Songs of the Islands

Songs of the Islands: Concrete Music from New York, 1996-1998. Found audiotape between Plexiglas, paper board, ink, soundtrack, audio player with headphones. 40 × 30 × 2 inches (102 × 76 × 5 cm).
I started collecting the raw material for Songs of the Islands: Concrete Music from New York in 1996. It was my first year of living there and I spent a lot of time walking around the city. I grew very aware of the quantity of discarded ribbons of loose audio cassette tape tangled in gutters, subway grills and traffic islands, and decided to start collecting it. I collected on and off for about two years and then cleaned up all the fragments, connected them end to end, and spooled them into a cassette tape to make them playable. After transferring the sound from the cassette to digital, I pulled out all the original audio tape from the cassette shell and pressed it between two heavy sheets of acrylic glass, like a botanical sample.
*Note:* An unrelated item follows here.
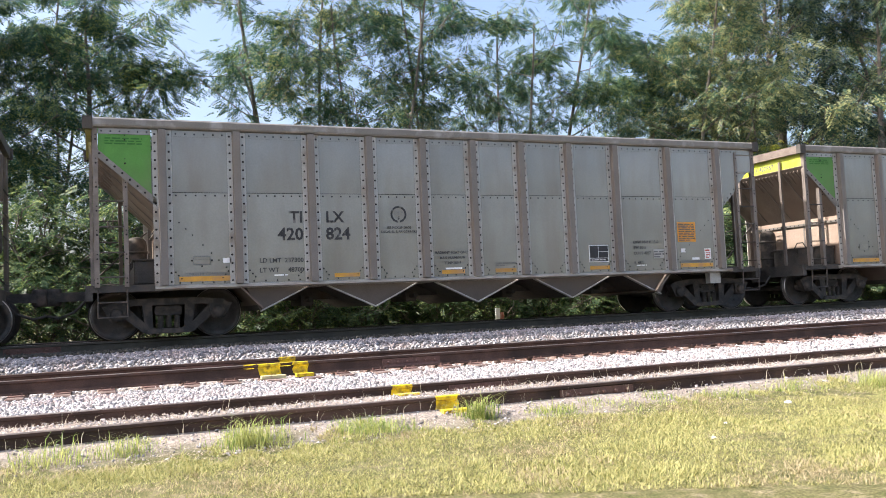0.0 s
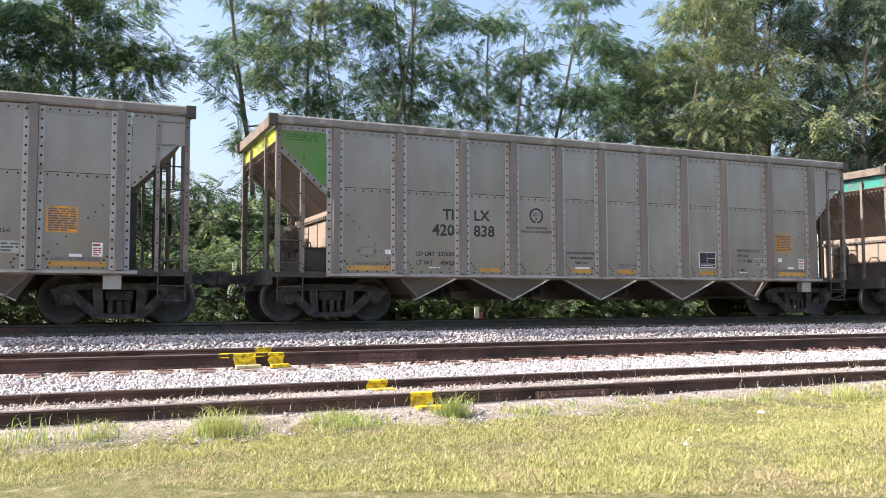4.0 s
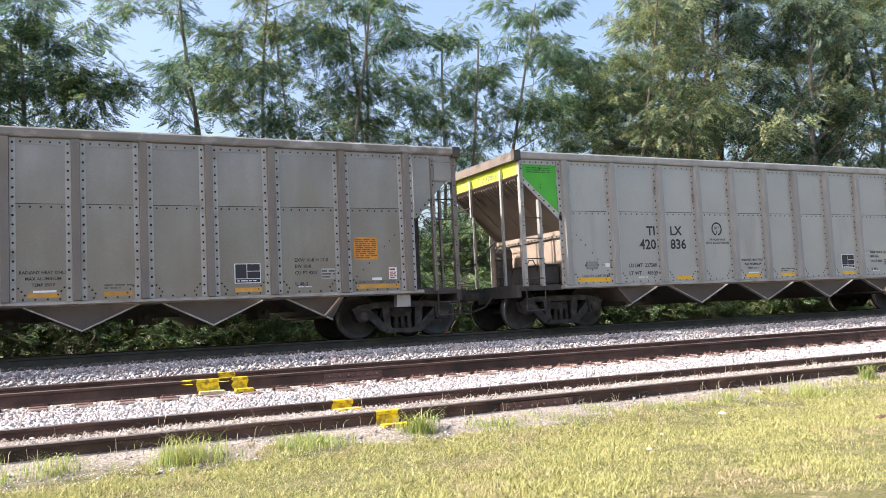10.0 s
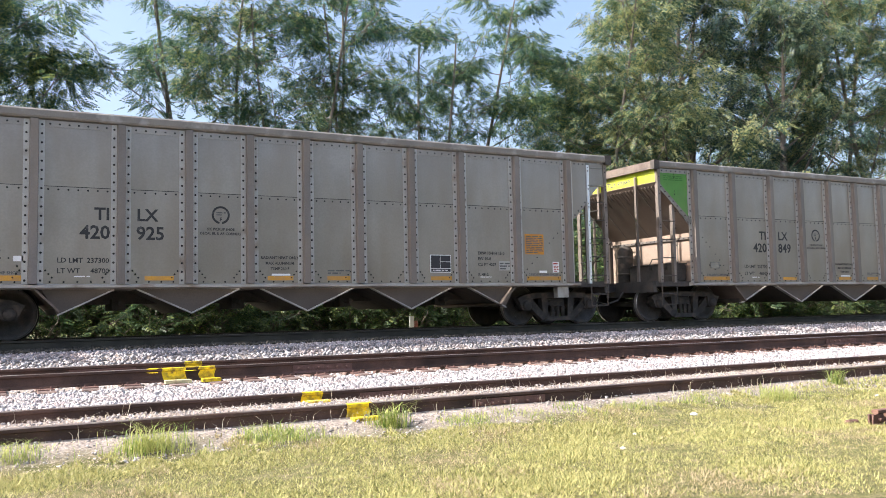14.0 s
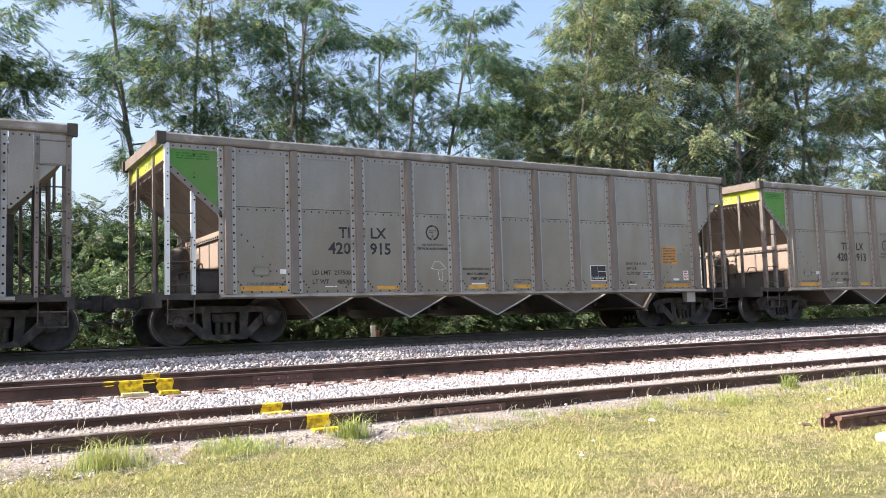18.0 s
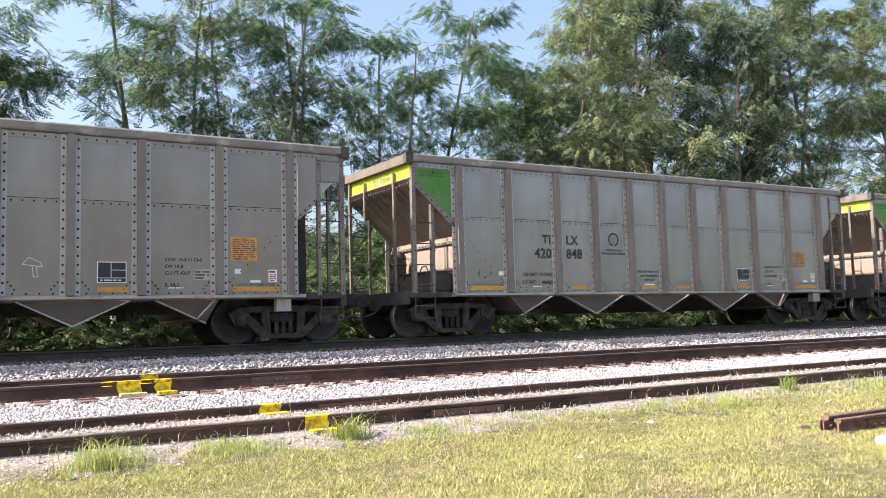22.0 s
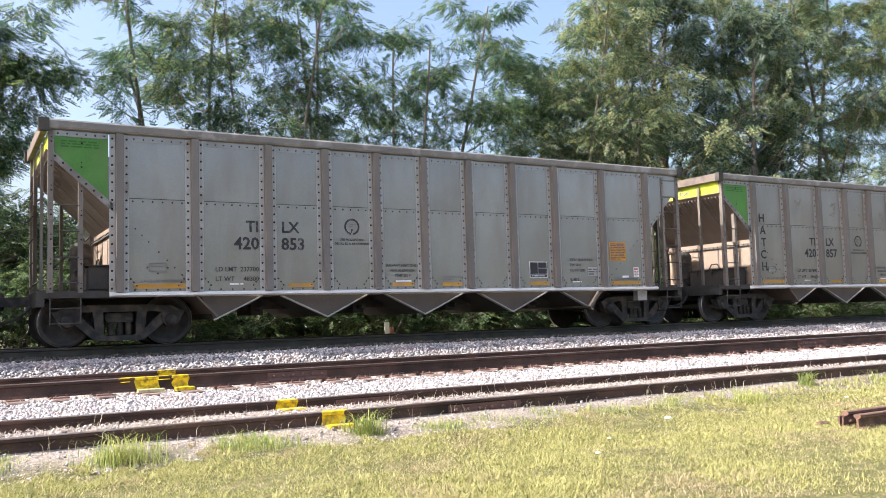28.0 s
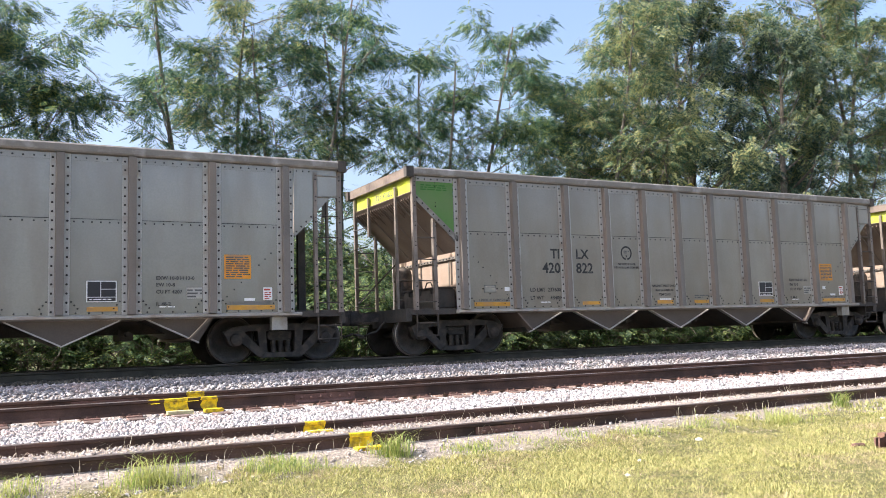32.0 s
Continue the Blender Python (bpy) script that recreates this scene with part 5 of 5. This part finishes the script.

The soundtrack contains all sorts of musical fragments, including rap, Vietnamese pop music, heavy metal, reggae, traditional Indian music and salsa. There were also non-musical discoveries, such as an episode of All in the Family recorded ambiently in a room with a bird chirping, a preacher delivering a sermon in a large church, and outtakes from a radio journalist's interview with a psychic. In their stylistic variety and linguistic diversity, these discarded sounds describe the incredible diversity of the city—a vivid portrait of its inhabitants gleaned from discarded, unwanted detritus. These days, audio tape also recalls the bygone devices used to play it: the car stereo tape deck, the boom box, and the personal cassette tape player with headphones, precursor to the headphones and EarPods that are ubiquitous city accessories now.
When exhibited, viewers can browse the sounds from the tape fragments using a digital media player. Each track number corresponds to a different tangle of found tape, as marked.